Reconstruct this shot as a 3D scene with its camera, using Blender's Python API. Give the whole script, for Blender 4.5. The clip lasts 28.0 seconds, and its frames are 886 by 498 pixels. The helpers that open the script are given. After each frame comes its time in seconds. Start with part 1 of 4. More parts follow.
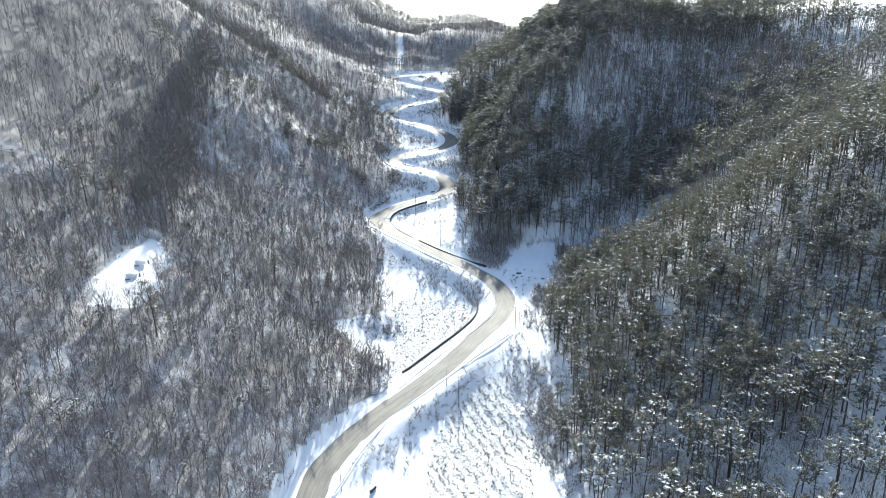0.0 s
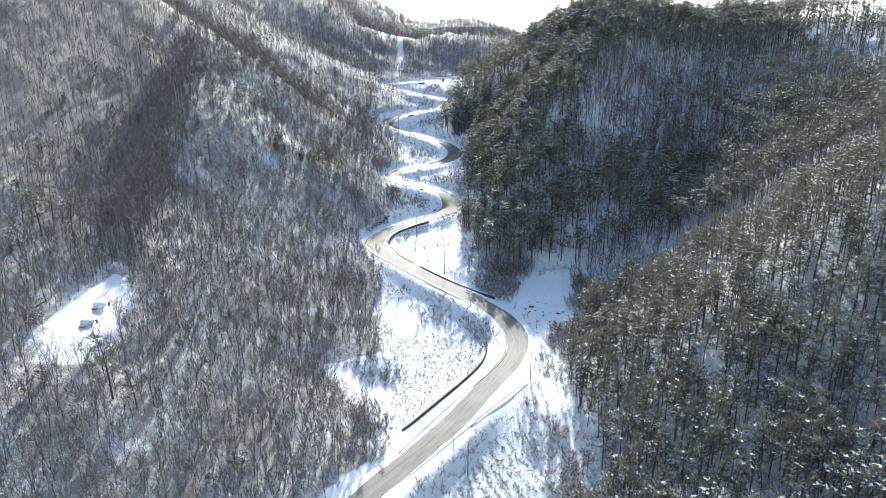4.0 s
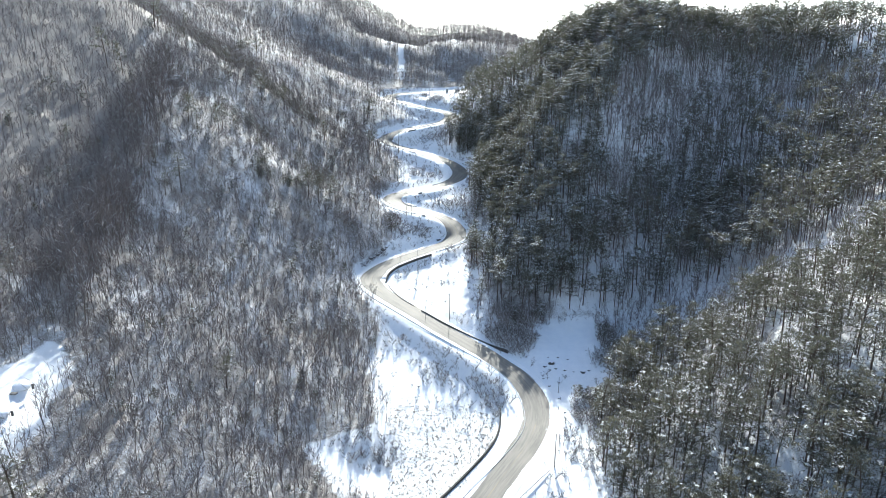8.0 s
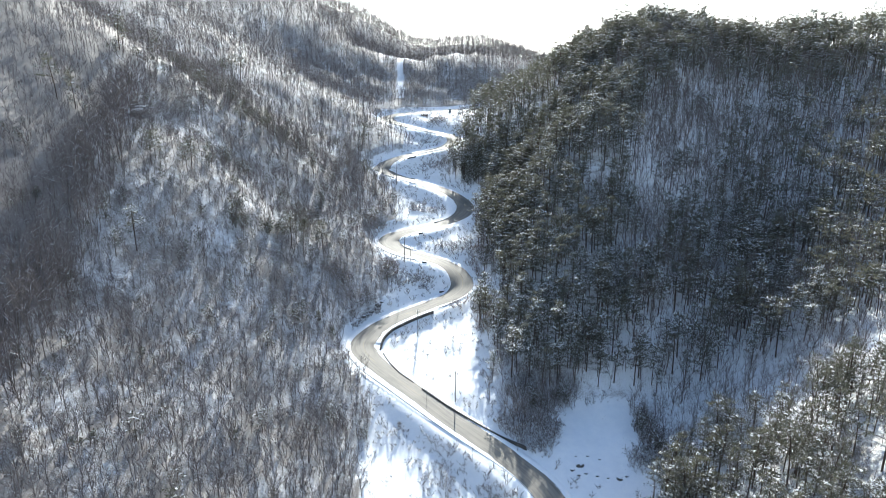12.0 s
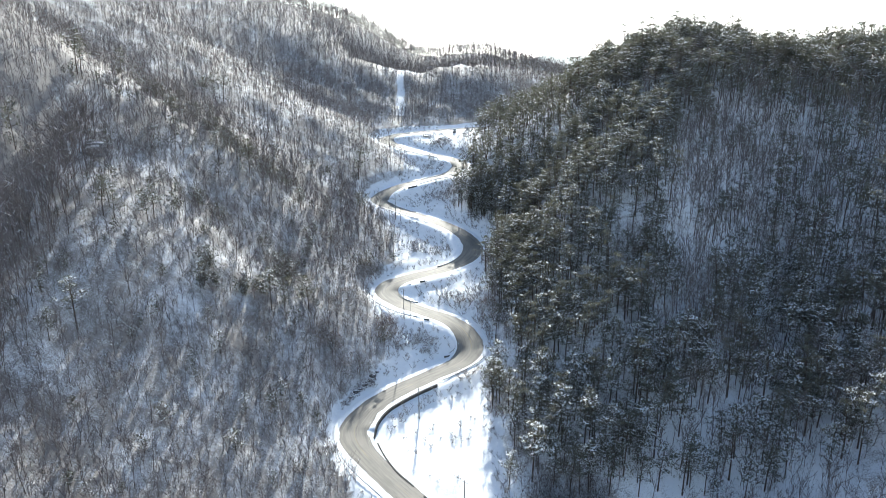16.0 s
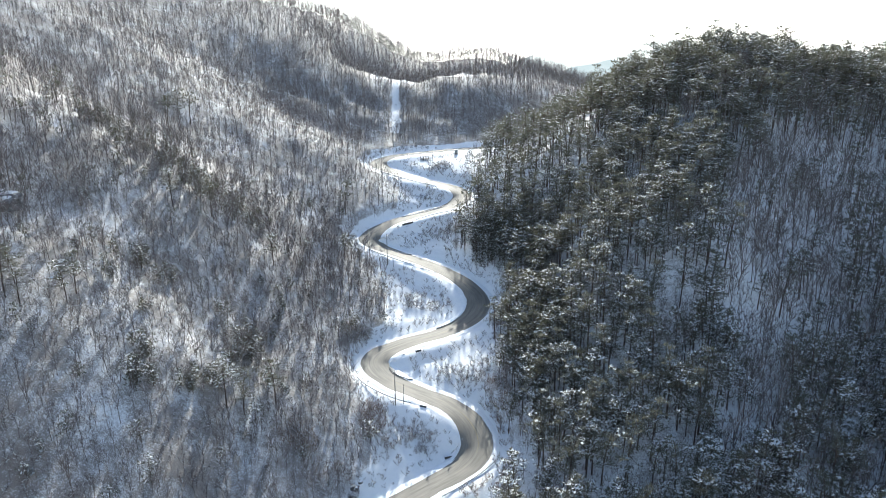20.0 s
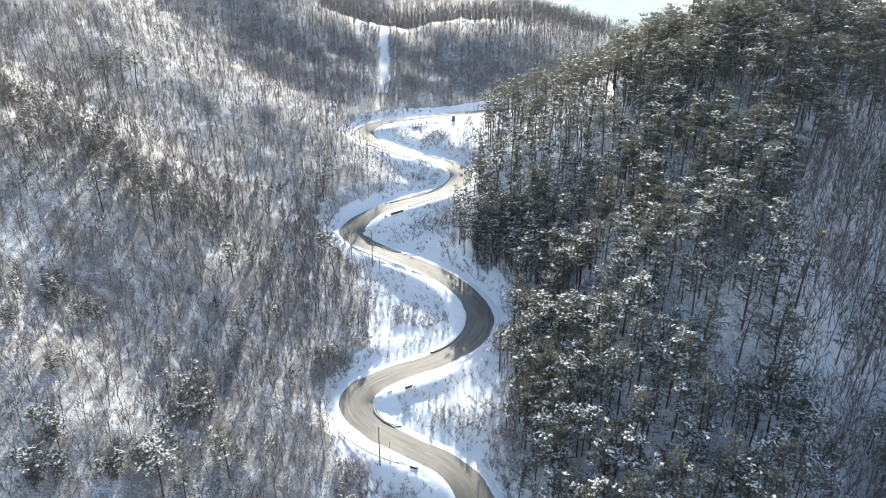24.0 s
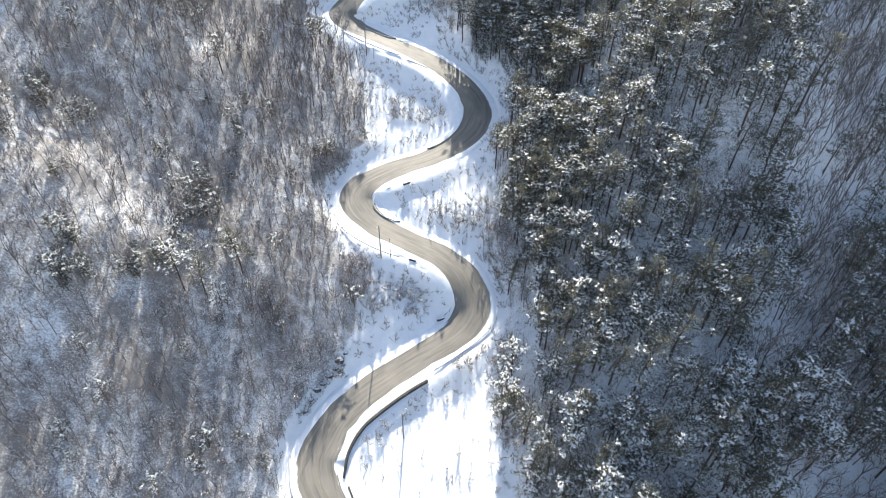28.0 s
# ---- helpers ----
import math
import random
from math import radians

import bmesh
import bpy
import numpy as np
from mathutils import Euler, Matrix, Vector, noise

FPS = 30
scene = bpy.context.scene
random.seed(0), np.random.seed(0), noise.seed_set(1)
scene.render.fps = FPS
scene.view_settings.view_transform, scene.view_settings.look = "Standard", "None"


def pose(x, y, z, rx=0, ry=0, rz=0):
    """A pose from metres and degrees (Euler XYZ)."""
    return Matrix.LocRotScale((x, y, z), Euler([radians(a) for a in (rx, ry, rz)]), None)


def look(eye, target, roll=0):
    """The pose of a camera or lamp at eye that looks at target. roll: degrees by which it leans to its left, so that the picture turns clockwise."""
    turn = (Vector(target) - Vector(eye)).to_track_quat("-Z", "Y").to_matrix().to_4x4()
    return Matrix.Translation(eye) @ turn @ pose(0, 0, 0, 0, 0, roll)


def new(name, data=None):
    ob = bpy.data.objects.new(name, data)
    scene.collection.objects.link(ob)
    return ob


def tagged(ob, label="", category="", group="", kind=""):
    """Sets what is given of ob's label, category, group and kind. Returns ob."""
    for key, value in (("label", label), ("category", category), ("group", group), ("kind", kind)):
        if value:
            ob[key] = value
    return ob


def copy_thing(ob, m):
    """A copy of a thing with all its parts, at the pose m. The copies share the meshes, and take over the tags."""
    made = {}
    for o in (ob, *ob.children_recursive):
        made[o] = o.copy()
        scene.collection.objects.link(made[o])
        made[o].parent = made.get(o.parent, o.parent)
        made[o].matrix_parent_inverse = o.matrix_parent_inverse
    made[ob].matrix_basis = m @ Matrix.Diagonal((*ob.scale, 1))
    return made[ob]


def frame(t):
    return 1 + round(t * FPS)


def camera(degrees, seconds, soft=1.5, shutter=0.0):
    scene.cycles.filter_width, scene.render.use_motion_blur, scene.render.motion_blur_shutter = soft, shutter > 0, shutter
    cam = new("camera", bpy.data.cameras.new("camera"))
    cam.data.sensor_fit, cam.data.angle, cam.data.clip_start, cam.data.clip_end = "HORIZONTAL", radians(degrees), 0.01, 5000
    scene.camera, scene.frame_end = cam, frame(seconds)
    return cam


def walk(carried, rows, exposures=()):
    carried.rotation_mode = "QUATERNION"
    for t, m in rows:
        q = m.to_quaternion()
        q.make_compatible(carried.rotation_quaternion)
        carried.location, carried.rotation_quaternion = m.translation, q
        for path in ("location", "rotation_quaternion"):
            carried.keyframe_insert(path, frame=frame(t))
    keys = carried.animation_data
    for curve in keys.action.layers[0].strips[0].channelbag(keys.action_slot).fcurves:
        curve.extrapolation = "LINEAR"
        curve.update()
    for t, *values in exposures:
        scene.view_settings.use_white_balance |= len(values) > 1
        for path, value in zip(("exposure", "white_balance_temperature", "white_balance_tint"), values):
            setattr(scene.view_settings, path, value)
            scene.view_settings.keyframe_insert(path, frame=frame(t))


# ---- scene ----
cam = camera(70.47, 28.0, soft=0.88)
PATH = [
    (0, 0.96, -264.41, 83.63, -16.70, -0.01, -0.35),
    (1, 0.42, -257.68, 84.54, -16.78, -0.06, -0.25),
    (3, -0.72, -243.87, 85.95, -16.60, -0.15, -0.05),
    (6, -2.67, -217.48, 87.36, -16.31, -0.26, 0.07),
    (8, -2.69, -198.65, 90.45, -16.17, -0.06, 0.10),
    (9.5, -2.78, -182.89, 93.57, -16.03, 0.06, -0.00),
    (10, -2.86, -177.64, 94.70, -16.01, 0.09, -0.05),
    (11, -2.97, -167.21, 97.05, -15.91, 0.14, -0.14),
    (12.5, -3.17, -152.56, 100.81, -15.85, 0.21, -0.26),
    (14.5, -3.75, -132.96, 106.06, -15.89, 0.35, -0.34),
    (15, -3.85, -127.91, 107.37, -15.85, 0.38, -0.35),
    (16, -4.05, -117.61, 109.97, -15.99, 0.43, -0.34),
    (17, -4.25, -106.63, 112.49, -16.07, 0.46, -0.33),
    (18.5, -4.59, -88.67, 116.14, -16.20, 0.42, -0.30),
    (19.5, -4.70, -76.01, 118.66, -16.42, 0.35, -0.25),
    (20, -4.76, -69.55, 119.95, -16.50, 0.32, -0.22),
    (21.5, -4.99, -49.38, 123.99, -17.91, 0.19, -0.11),
    (23.5, -5.21, -27.09, 129.15, -20.95, -0.12, 0.09),
    (24, -5.25, -24.31, 130.26, -22.63, -0.21, 0.15),
    (25, -5.47, -21.04, 132.36, -26.58, -0.37, 0.28),
    (26, -5.60, -20.33, 134.34, -31.59, -0.53, 0.44),
    (27, -5.63, -20.40, 136.35, -37.53, -0.70, 0.60),
    (28, -5.62, -20.58, 138.41, -43.76, -0.87, 0.78),
]

walk(cam, [(t, pose(x, y, z) @ pose(0, 0, 0, 0, 0, yaw) @ pose(0, 0, 0, 90 + pitch) @ pose(0, 0, 0, 0, 0, roll))
           for t, x, y, z, pitch, yaw, roll in PATH],
     exposures=[(0, 1.03, 6400, 3), (12, 1.06, 6450, 3), (18, 1.01, 6550, 3), (20, 0.99, 6550, 3), (22.5, 1.03, 6700, 4), (25, 1.34, 6900, 5), (28, 1.33, 7000, 7)])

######

→ WRITTEN EXERCISE
Quote the data exactly, leaving every image out of the copy.

→ SOLVED EXERCISE
Reconstruct this shot as a 3D scene with its camera, using Blender's Python API. Give the whole script, for Blender 4.5. The clip lasts 28.0 seconds, and its frames are 886 by 498 pixels. The helpers that open the script are given. After each frame comes its time in seconds. Start with part 1 of 4. More parts follow.
0.0 s
4.0 s
8.0 s
12.0 s
16.0 s
20.0 s
24.0 s
28.0 s
# ---- helpers ----
import math
import random
from math import radians

import bmesh
import bpy
import numpy as np
from mathutils import Euler, Matrix, Vector, noise

FPS = 30
scene = bpy.context.scene
random.seed(0), np.random.seed(0), noise.seed_set(1)
scene.render.fps = FPS
scene.view_settings.view_transform, scene.view_settings.look = "Standard", "None"


def pose(x, y, z, rx=0, ry=0, rz=0):
    """A pose from metres and degrees (Euler XYZ)."""
    return Matrix.LocRotScale((x, y, z), Euler([radians(a) for a in (rx, ry, rz)]), None)


def look(eye, target, roll=0):
    """The pose of a camera or lamp at eye that looks at target. roll: degrees by which it leans to its left, so that the picture turns clockwise."""
    turn = (Vector(target) - Vector(eye)).to_track_quat("-Z", "Y").to_matrix().to_4x4()
    return Matrix.Translation(eye) @ turn @ pose(0, 0, 0, 0, 0, roll)


def new(name, data=None):
    ob = bpy.data.objects.new(name, data)
    scene.collection.objects.link(ob)
    return ob


def tagged(ob, label="", category="", group="", kind=""):
    """Sets what is given of ob's label, category, group and kind. Returns ob."""
    for key, value in (("label", label), ("category", category), ("group", group), ("kind", kind)):
        if value:
            ob[key] = value
    return ob


def copy_thing(ob, m):
    """A copy of a thing with all its parts, at the pose m. The copies share the meshes, and take over the tags."""
    made = {}
    for o in (ob, *ob.children_recursive):
        made[o] = o.copy()
        scene.collection.objects.link(made[o])
        made[o].parent = made.get(o.parent, o.parent)
        made[o].matrix_parent_inverse = o.matrix_parent_inverse
    made[ob].matrix_basis = m @ Matrix.Diagonal((*ob.scale, 1))
    return made[ob]


def frame(t):
    return 1 + round(t * FPS)


def camera(degrees, seconds, soft=1.5, shutter=0.0):
    scene.cycles.filter_width, scene.render.use_motion_blur, scene.render.motion_blur_shutter = soft, shutter > 0, shutter
    cam = new("camera", bpy.data.cameras.new("camera"))
    cam.data.sensor_fit, cam.data.angle, cam.data.clip_start, cam.data.clip_end = "HORIZONTAL", radians(degrees), 0.01, 5000
    scene.camera, scene.frame_end = cam, frame(seconds)
    return cam


def walk(carried, rows, exposures=()):
    carried.rotation_mode = "QUATERNION"
    for t, m in rows:
        q = m.to_quaternion()
        q.make_compatible(carried.rotation_quaternion)
        carried.location, carried.rotation_quaternion = m.translation, q
        for path in ("location", "rotation_quaternion"):
            carried.keyframe_insert(path, frame=frame(t))
    keys = carried.animation_data
    for curve in keys.action.layers[0].strips[0].channelbag(keys.action_slot).fcurves:
        curve.extrapolation = "LINEAR"
        curve.update()
    for t, *values in exposures:
        scene.view_settings.use_white_balance |= len(values) > 1
        for path, value in zip(("exposure", "white_balance_temperature", "white_balance_tint"), values):
            setattr(scene.view_settings, path, value)
            scene.view_settings.keyframe_insert(path, frame=frame(t))


# ---- scene ----
cam = camera(70.47, 28.0, soft=0.88)
PATH = [
    (0, 0.96, -264.41, 83.63, -16.70, -0.01, -0.35),
    (1, 0.42, -257.68, 84.54, -16.78, -0.06, -0.25),
    (3, -0.72, -243.87, 85.95, -16.60, -0.15, -0.05),
    (6, -2.67, -217.48, 87.36, -16.31, -0.26, 0.07),
    (8, -2.69, -198.65, 90.45, -16.17, -0.06, 0.10),
    (9.5, -2.78, -182.89, 93.57, -16.03, 0.06, -0.00),
    (10, -2.86, -177.64, 94.70, -16.01, 0.09, -0.05),
    (11, -2.97, -167.21, 97.05, -15.91, 0.14, -0.14),
    (12.5, -3.17, -152.56, 100.81, -15.85, 0.21, -0.26),
    (14.5, -3.75, -132.96, 106.06, -15.89, 0.35, -0.34),
    (15, -3.85, -127.91, 107.37, -15.85, 0.38, -0.35),
    (16, -4.05, -117.61, 109.97, -15.99, 0.43, -0.34),
    (17, -4.25, -106.63, 112.49, -16.07, 0.46, -0.33),
    (18.5, -4.59, -88.67, 116.14, -16.20, 0.42, -0.30),
    (19.5, -4.70, -76.01, 118.66, -16.42, 0.35, -0.25),
    (20, -4.76, -69.55, 119.95, -16.50, 0.32, -0.22),
    (21.5, -4.99, -49.38, 123.99, -17.91, 0.19, -0.11),
    (23.5, -5.21, -27.09, 129.15, -20.95, -0.12, 0.09),
    (24, -5.25, -24.31, 130.26, -22.63, -0.21, 0.15),
    (25, -5.47, -21.04, 132.36, -26.58, -0.37, 0.28),
    (26, -5.60, -20.33, 134.34, -31.59, -0.53, 0.44),
    (27, -5.63, -20.40, 136.35, -37.53, -0.70, 0.60),
    (28, -5.62, -20.58, 138.41, -43.76, -0.87, 0.78),
]

walk(cam, [(t, pose(x, y, z) @ pose(0, 0, 0, 0, 0, yaw) @ pose(0, 0, 0, 90 + pitch) @ pose(0, 0, 0, 0, 0, roll))
           for t, x, y, z, pitch, yaw, roll in PATH],
     exposures=[(0, 1.03, 6400, 3), (12, 1.06, 6450, 3), (18, 1.01, 6550, 3), (20, 0.99, 6550, 3), (22.5, 1.03, 6700, 4), (25, 1.34, 6900, 5), (28, 1.33, 7000, 7)])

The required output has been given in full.